Exercise — Skip the pictures and quote all of the lines exactly.

Recorded information —
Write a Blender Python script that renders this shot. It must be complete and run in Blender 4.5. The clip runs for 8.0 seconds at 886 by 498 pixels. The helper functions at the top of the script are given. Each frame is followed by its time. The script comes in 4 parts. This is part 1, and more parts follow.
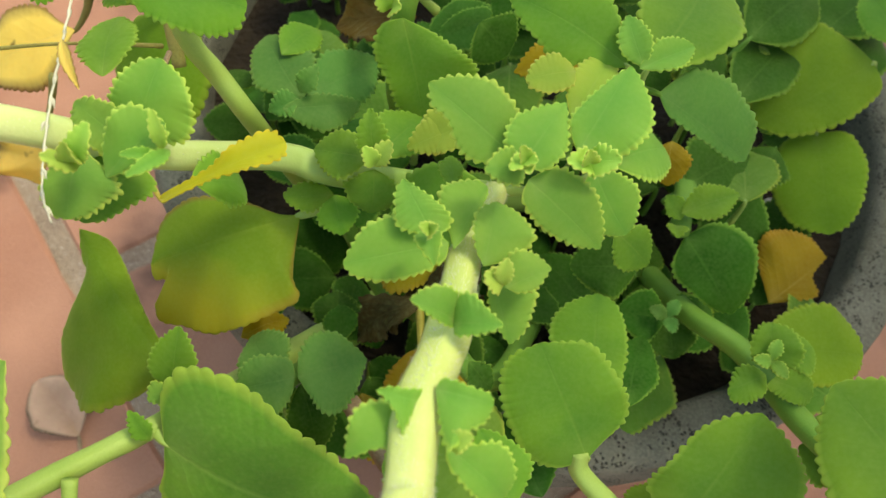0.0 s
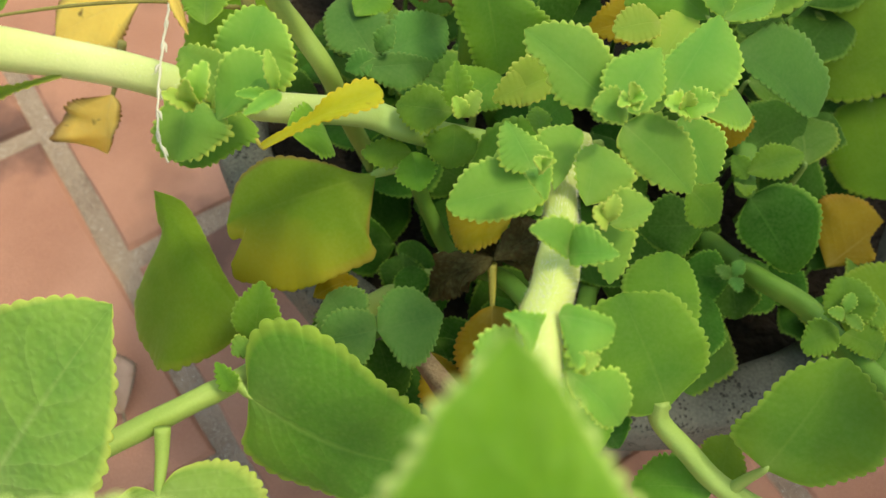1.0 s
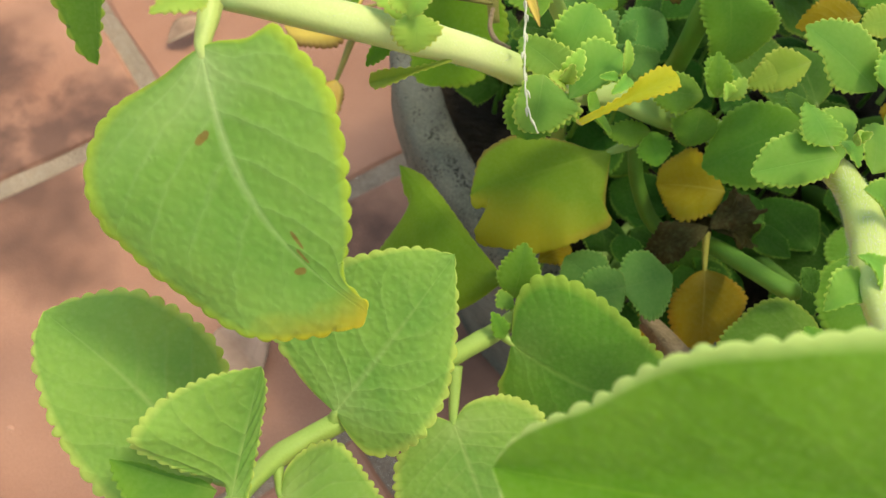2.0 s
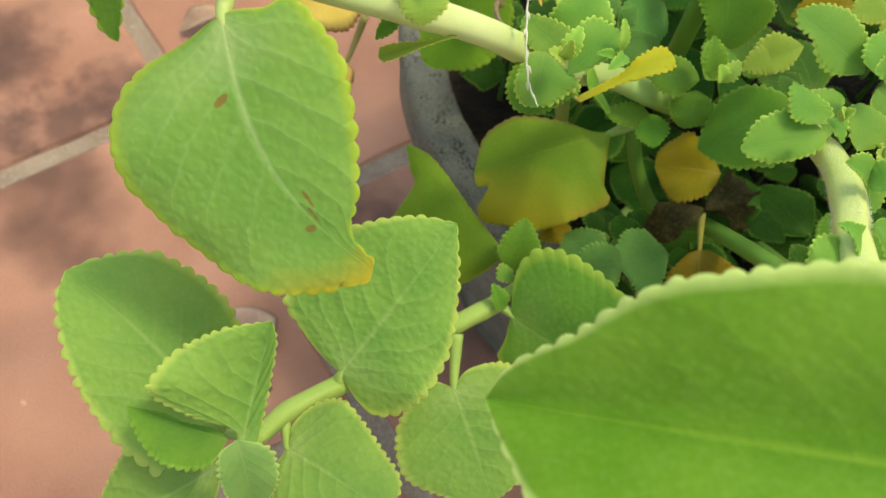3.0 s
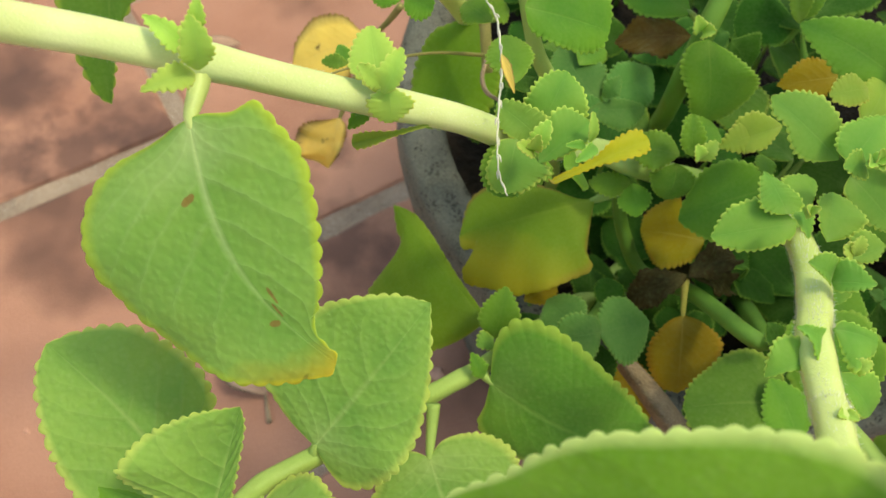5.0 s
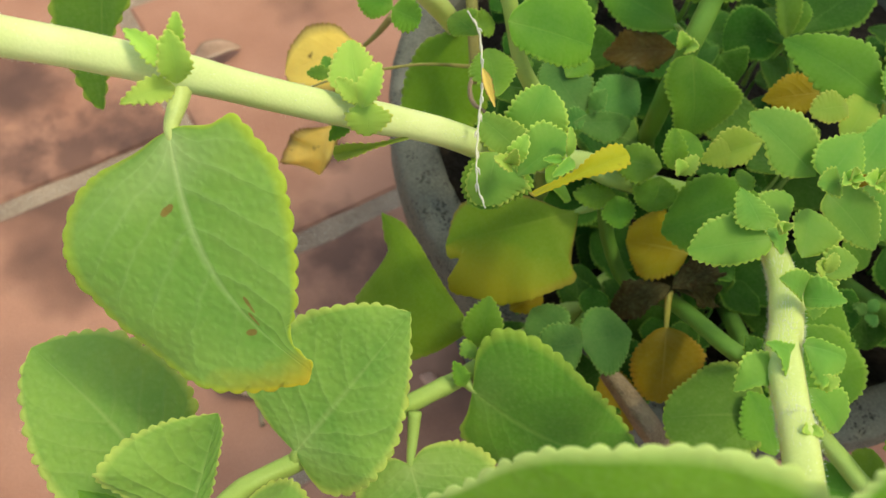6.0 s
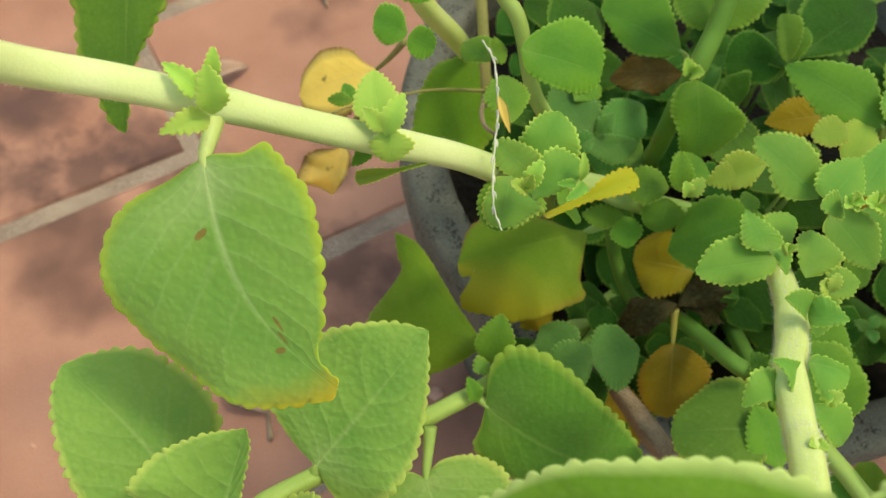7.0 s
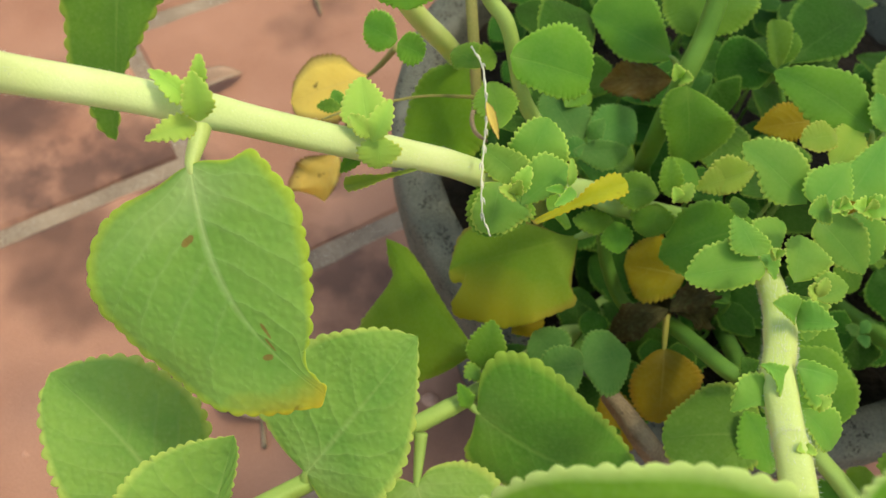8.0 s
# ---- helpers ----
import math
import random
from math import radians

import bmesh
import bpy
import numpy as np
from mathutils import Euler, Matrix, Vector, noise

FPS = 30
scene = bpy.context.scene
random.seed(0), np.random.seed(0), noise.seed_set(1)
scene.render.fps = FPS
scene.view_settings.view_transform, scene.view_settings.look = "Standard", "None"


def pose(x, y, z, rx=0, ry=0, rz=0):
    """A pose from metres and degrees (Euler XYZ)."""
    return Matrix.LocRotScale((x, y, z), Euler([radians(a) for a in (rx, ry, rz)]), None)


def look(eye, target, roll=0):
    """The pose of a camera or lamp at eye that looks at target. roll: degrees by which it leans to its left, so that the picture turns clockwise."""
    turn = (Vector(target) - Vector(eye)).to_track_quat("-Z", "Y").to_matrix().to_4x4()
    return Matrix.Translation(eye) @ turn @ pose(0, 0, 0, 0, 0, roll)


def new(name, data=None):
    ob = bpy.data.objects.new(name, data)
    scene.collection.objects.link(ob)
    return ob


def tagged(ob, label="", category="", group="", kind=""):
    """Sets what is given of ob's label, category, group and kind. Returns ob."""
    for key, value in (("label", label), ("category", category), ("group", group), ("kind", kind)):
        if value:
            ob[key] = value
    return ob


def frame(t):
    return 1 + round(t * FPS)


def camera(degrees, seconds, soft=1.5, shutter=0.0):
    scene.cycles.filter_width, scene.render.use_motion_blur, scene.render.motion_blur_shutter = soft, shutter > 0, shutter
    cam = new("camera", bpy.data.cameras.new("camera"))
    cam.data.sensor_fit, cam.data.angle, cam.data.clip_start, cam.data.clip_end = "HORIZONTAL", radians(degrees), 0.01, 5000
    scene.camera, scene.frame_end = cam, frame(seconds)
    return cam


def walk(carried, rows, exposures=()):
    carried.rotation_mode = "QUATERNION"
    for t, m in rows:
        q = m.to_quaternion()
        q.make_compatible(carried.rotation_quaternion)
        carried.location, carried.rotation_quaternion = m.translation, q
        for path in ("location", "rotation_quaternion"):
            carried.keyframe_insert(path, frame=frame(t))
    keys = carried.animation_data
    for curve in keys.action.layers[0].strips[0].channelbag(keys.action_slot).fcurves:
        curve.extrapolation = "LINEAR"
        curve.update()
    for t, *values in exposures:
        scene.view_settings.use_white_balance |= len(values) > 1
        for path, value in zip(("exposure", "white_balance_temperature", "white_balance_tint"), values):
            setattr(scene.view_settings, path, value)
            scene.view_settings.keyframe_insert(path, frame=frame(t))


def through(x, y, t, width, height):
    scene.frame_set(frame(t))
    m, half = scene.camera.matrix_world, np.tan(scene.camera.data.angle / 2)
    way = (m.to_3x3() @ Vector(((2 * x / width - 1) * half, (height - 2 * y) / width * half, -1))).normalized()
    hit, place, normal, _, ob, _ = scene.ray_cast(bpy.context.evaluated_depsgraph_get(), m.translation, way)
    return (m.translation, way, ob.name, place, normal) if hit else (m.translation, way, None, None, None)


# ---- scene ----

Full solution —
Write a Blender Python script that renders this shot. It must be complete and run in Blender 4.5. The clip runs for 8.0 seconds at 886 by 498 pixels. The helper functions at the top of the script are given. Each frame is followed by its time. The script comes in 4 parts. This is part 1, and more parts follow.
0.0 s
1.0 s
2.0 s
3.0 s
5.0 s
6.0 s
7.0 s
8.0 s
# ---- helpers ----
import math
import random
from math import radians

import bmesh
import bpy
import numpy as np
from mathutils import Euler, Matrix, Vector, noise

FPS = 30
scene = bpy.context.scene
random.seed(0), np.random.seed(0), noise.seed_set(1)
scene.render.fps = FPS
scene.view_settings.view_transform, scene.view_settings.look = "Standard", "None"


def pose(x, y, z, rx=0, ry=0, rz=0):
    """A pose from metres and degrees (Euler XYZ)."""
    return Matrix.LocRotScale((x, y, z), Euler([radians(a) for a in (rx, ry, rz)]), None)


def look(eye, target, roll=0):
    """The pose of a camera or lamp at eye that looks at target. roll: degrees by which it leans to its left, so that the picture turns clockwise."""
    turn = (Vector(target) - Vector(eye)).to_track_quat("-Z", "Y").to_matrix().to_4x4()
    return Matrix.Translation(eye) @ turn @ pose(0, 0, 0, 0, 0, roll)


def new(name, data=None):
    ob = bpy.data.objects.new(name, data)
    scene.collection.objects.link(ob)
    return ob


def tagged(ob, label="", category="", group="", kind=""):
    """Sets what is given of ob's label, category, group and kind. Returns ob."""
    for key, value in (("label", label), ("category", category), ("group", group), ("kind", kind)):
        if value:
            ob[key] = value
    return ob


def frame(t):
    return 1 + round(t * FPS)


def camera(degrees, seconds, soft=1.5, shutter=0.0):
    scene.cycles.filter_width, scene.render.use_motion_blur, scene.render.motion_blur_shutter = soft, shutter > 0, shutter
    cam = new("camera", bpy.data.cameras.new("camera"))
    cam.data.sensor_fit, cam.data.angle, cam.data.clip_start, cam.data.clip_end = "HORIZONTAL", radians(degrees), 0.01, 5000
    scene.camera, scene.frame_end = cam, frame(seconds)
    return cam


def walk(carried, rows, exposures=()):
    carried.rotation_mode = "QUATERNION"
    for t, m in rows:
        q = m.to_quaternion()
        q.make_compatible(carried.rotation_quaternion)
        carried.location, carried.rotation_quaternion = m.translation, q
        for path in ("location", "rotation_quaternion"):
            carried.keyframe_insert(path, frame=frame(t))
    keys = carried.animation_data
    for curve in keys.action.layers[0].strips[0].channelbag(keys.action_slot).fcurves:
        curve.extrapolation = "LINEAR"
        curve.update()
    for t, *values in exposures:
        scene.view_settings.use_white_balance |= len(values) > 1
        for path, value in zip(("exposure", "white_balance_temperature", "white_balance_tint"), values):
            setattr(scene.view_settings, path, value)
            scene.view_settings.keyframe_insert(path, frame=frame(t))


def through(x, y, t, width, height):
    scene.frame_set(frame(t))
    m, half = scene.camera.matrix_world, np.tan(scene.camera.data.angle / 2)
    way = (m.to_3x3() @ Vector(((2 * x / width - 1) * half, (height - 2 * y) / width * half, -1))).normalized()
    hit, place, normal, _, ob, _ = scene.ray_cast(bpy.context.evaluated_depsgraph_get(), m.translation, way)
    return (m.translation, way, ob.name, place, normal) if hit else (m.translation, way, None, None, None)


# ---- scene ----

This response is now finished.